I haven’t played Sentient yet with our kids (10 year old boys and a 14 year old daughter), but it feels like it would be a good fit for them as well. The guidelines on the box list ages 12 and up but I think 10 and up is a better guideline. It’s a solid family game, that plays in less than hour, without any objectionable content. And of course, the bonus is that it helps youngsters improve their logical thinking skills.
Strategy Tip: If playing against just 1 other player, it’s ok to pick out a few of the bots it would be nice to have and mentally work out optimum placement in your network of those bots to ensure the dice values are adjusted, if necessary, to score points for all the bots. If all goes well, and your opponent doesn’t select the bots you want most, you can stick to your original plan or select the new bot your opponent reveals at the end of their turn. This strategy does not work nearly as well in a 3 or 4 player game, as by the time your turn comes around again it is likely any bots you had your eye on will be gone. In games with more than 2 players, you need to be much more flexible in what bots you put into your network and perhaps focus more on the area control aspect of the game.

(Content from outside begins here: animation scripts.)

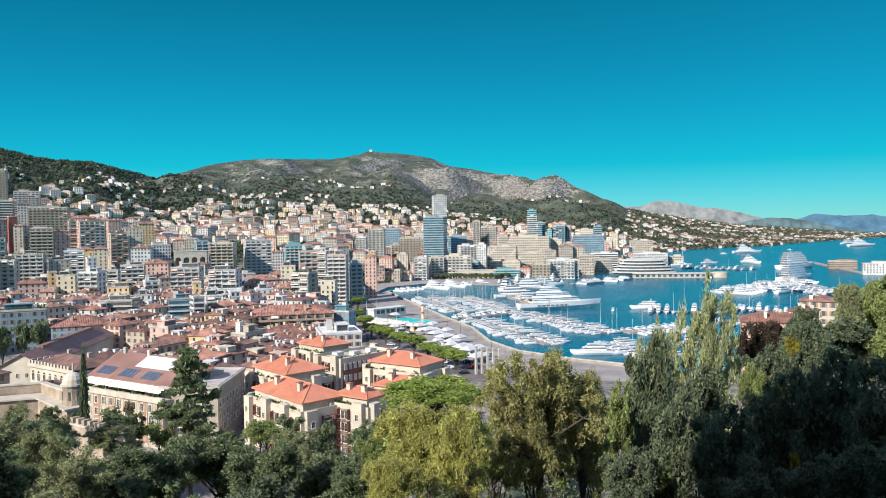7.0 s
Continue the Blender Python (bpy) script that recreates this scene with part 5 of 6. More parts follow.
def old_town():
    """Tiled houses in narrow streets on the flat between the rock and the hill."""
    rng = random.Random(11)
    t = radians(-28)
    for i in range(-30, 30):
        for j in range(-4, 48):
            u, v = i * 15.0 + rng.uniform(-1.5, 1.5), 210 + j * 12.5 + rng.uniform(-1.5, 1.5)
            x, y = u * math.cos(t) - (v - 380) * math.sin(t), u * math.sin(t) + (v - 380) * math.cos(t) + 380
            a, d = bearing(x, y), math.hypot(x, y)
            lo = 235 if a < -12 else 262
            if not (-31 < a < -3.6 and lo < d < 600) or (d > 430 and a > -5):
                continue
            if -31 < a < -21.5 and 285 < d < 388:
                continue
            w, dp = rng.uniform(10.5, 15), rng.uniform(9, 12)
            if not free(x, y, 5.0):
                continue
            h = rng.uniform(8, 13.5) if d < 420 else rng.uniform(9, 17)
            if a > -10 and d < 385:
                h = min(h, 8.0)
            col = rng.choice(("cream", "cream", "beige", "beige", "pink", "white", "grey", "ochre"))
            roof = rng.choice(("hip", "hip", "hipd", "hipd", "hipd", "flat" if rng.random() < 0.5 else "hip"))
            block(round(x), round(y), w, dp, h, -28 + rng.choice((0, 0, 90)) + rng.uniform(-5, 5), col, "win", roof, z=6.0, name="town_house", sink=2, group="old town houses")


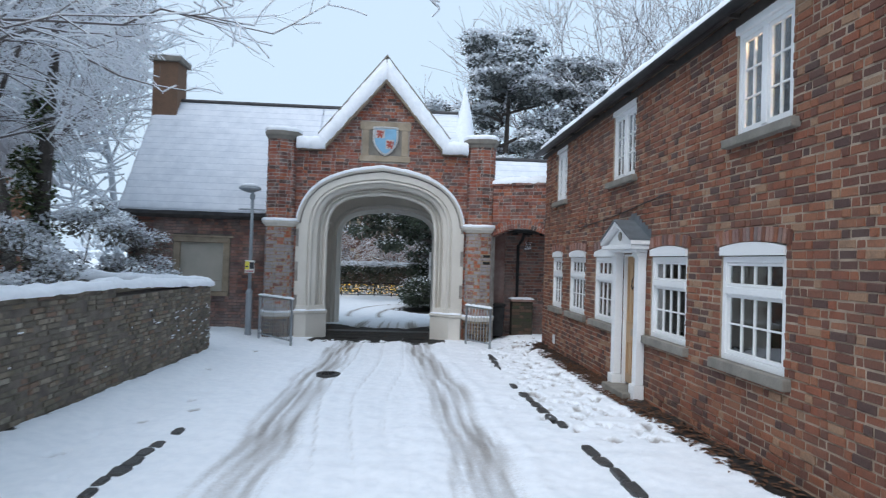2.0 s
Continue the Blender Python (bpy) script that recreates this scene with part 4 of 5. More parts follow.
# pointed side door
sd = setting(new("door_1"), "black boarded pointed door in the passage wall", "door")
bm = bmesh.new()
outline = []
for k in range(15):
    z = 1.35 + 0.80 * k / 14
    f = pointed_hole(0, 0.51, 1.35, 0.80)(min(z, 2.148))
    outline.append((f[1] if f else 0.0, z))
left_ = [(-w, z) for w, z in outline][::-1]
shape = [(0.51, -0.3)] + outline + left_ + [(-0.51, -0.3)]
for i in range(1):
    a = [bm.verts.new((TL - 0.035, 21.98 + y, z)) for y, z in shape]
    b = [bm.verts.new((TL - 0.095, 21.98 + y, z)) for y, z in shape]
    bm.faces.new(a)
    bm.faces.new(b)
    for k in range(len(shape)):
        bm.faces.new((a[k], a[(k + 1) % len(shape)], b[(k + 1) % len(shape)], b[k]))
part("leaf", bm, black_wood, sd)
for k in range(1, 6):
    boxed("board_joint", TL - 0.036, TL - 0.027, 21.48 + k / 6 - 0.008, 21.48 + k / 6 + 0.008, -0.2, 1.7, black_iron, sd, 0.002)
bm = bmesh.new()
arcs = []
for off, d in ((0.0, 0.0), (0.0, 0.035), (0.09, 0.035), (0.11, 0.0)):
    pts = [(0.51 + off, -0.25), (0.51 + off, 0.6)] + [(w + off * (0.6 + 0.4 * (w / 0.51)), z + off * (1 - w / 0.51)) for w, z in outline]
    full = pts + [(-y, z) for y, z in pts[::-1]]
    arcs.append([bm.verts.new((TL + d, 21.98 + y, z)) for y, z in full])
for a, b in zip(arcs, arcs[1:]):
    for k in range(len(a) - 1):
        bm.faces.new((a[k], a[k + 1], b[k + 1], b[k]))
part("door_surround", bm, cream, sd, "cream moulded door surround")
boxed("strap_hinge", TL - 0.033, TL - 0.017, 21.55, 22.4, 0.72, 0.77, black_iron, sd, 0.004)
# threshold stones across the passage
for k in range(4):
    x = -2.08 + k * 0.745
    b = boxed("threshold_stone", x, x + 0.735, 20.88, 21.26, -0.33, -0.247, tarmac_rub, None, 0.012)
    setting(b, "worn grey threshold stone set in the tarmac", "kerb stone")

# ---- ranges to both sides ----
barn = thing("side_range", "long single-storey brick range with a steep snowy roof", "building")
BY, BE, RY, RZ = 20.55, 2.98, 22.7, 6.55
bx0, bx1 = -7.55, GU0 - 0.3
bp = Panel(bx0, BY, bx1, BY)
bu = lambda x: x - bx0
bwin = hole(bu(-6.15), bu(-4.95), 0.79, 2.16)
b_ = backing("wall", bp, 0, bx1 - bx0, -0.35, BE, 0.3, mortar_dark, holes=[bwin])
b_.parent = barn
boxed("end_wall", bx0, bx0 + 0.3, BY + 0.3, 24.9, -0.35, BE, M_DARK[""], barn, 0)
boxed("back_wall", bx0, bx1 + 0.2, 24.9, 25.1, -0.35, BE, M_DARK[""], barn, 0)


def range_roof(owner, x0, x1, ey, ez, ry, rz, depth=0.10):
    by_ = 2 * ry - ey
    bm = bmesh.new()
    for y0, sgn in ((ey, 1), (by_, -1)):
        v = [bm.verts.new(p) for p in ((x0, y0, ez), (x1, y0, ez), (x1, ry, rz), (x0, ry, rz))]
        w = [bm.verts.new(p.co - Vector((0, 0, depth))) for p in v]
        bm.faces.new(v)
        bm.faces.new(w)
        for k in range(4):
            bm.faces.new((v[k], v[(k + 1) % 4], w[(k + 1) % 4], w[k]))
    part("roof", bm, slate, owner)
    bm = bmesh.new()
    snow_slab(bm, [(x0, ey - 0.02, ez + 0.005), (x1, ey - 0.02, ez + 0.005), (x1, ry, rz + 0.005), (x0, ry, rz + 0.005)], 0.05, 90, 40, 0.008, 1.0, 0.03, x0)
    ob = part("roof_snow", bm, roof_snow, owner, "thin snow over the roof slates", smooth=True)
    bm = bmesh.new()
    tube_mesh(bm, [(x0, ry, rz + 0.05), (x1, ry, rz + 0.05)], 0.06, 0.06, 8)
    part("ridge_tile", bm, slate, owner)
    bm = bmesh.new()
    v = [bm.verts.new(p) for p in ((x0 + 0.2, ey + 0.3, ez), (x0 + 0.2, by_ - 0.3, ez), (x0 + 0.2, ry, rz - 0.12))]
    bm.faces.new(v)
    part("gable", bm, M_DARK[""], owner)
    bm = bmesh.new()
    v = [bm.verts.new(p) for p in ((x1 - 0.2, ey + 0.3, ez), (x1 - 0.2, by_ - 0.3, ez), (x1 - 0.2, ry, rz - 0.12))]
    bm.faces.new(v)
    part("gable", bm, M_DARK[""], owner)


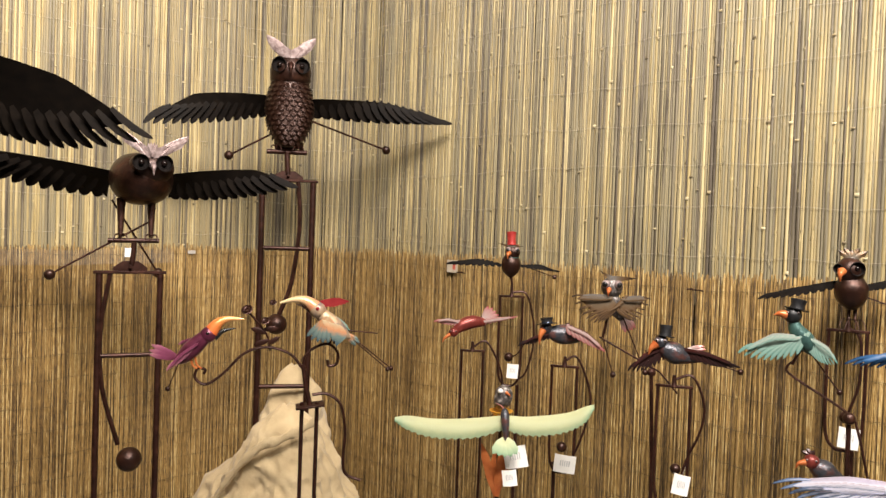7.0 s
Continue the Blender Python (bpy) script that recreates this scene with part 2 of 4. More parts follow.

Publisher: Renegade Game Studios
Actual Playing Time (vs the guideline on the box): About 40 minutes per game
Game type: dice rolling, set collection, card drafting, area control, math
Jenni’s rating scale:
OUI: I would play this game again; this game is ok. I probably would not buy this game myself but I would play it with those who own it and if someone gave it to me I would keep it.
OUI OUI: I would play this game again; this game is good. I would buy this game.
OUI OUI OUI: I LOVE THIS GAME. I MUST HAVE THIS GAME.
NON: I would not play this game again. I would return this game or give it away if it was given to me.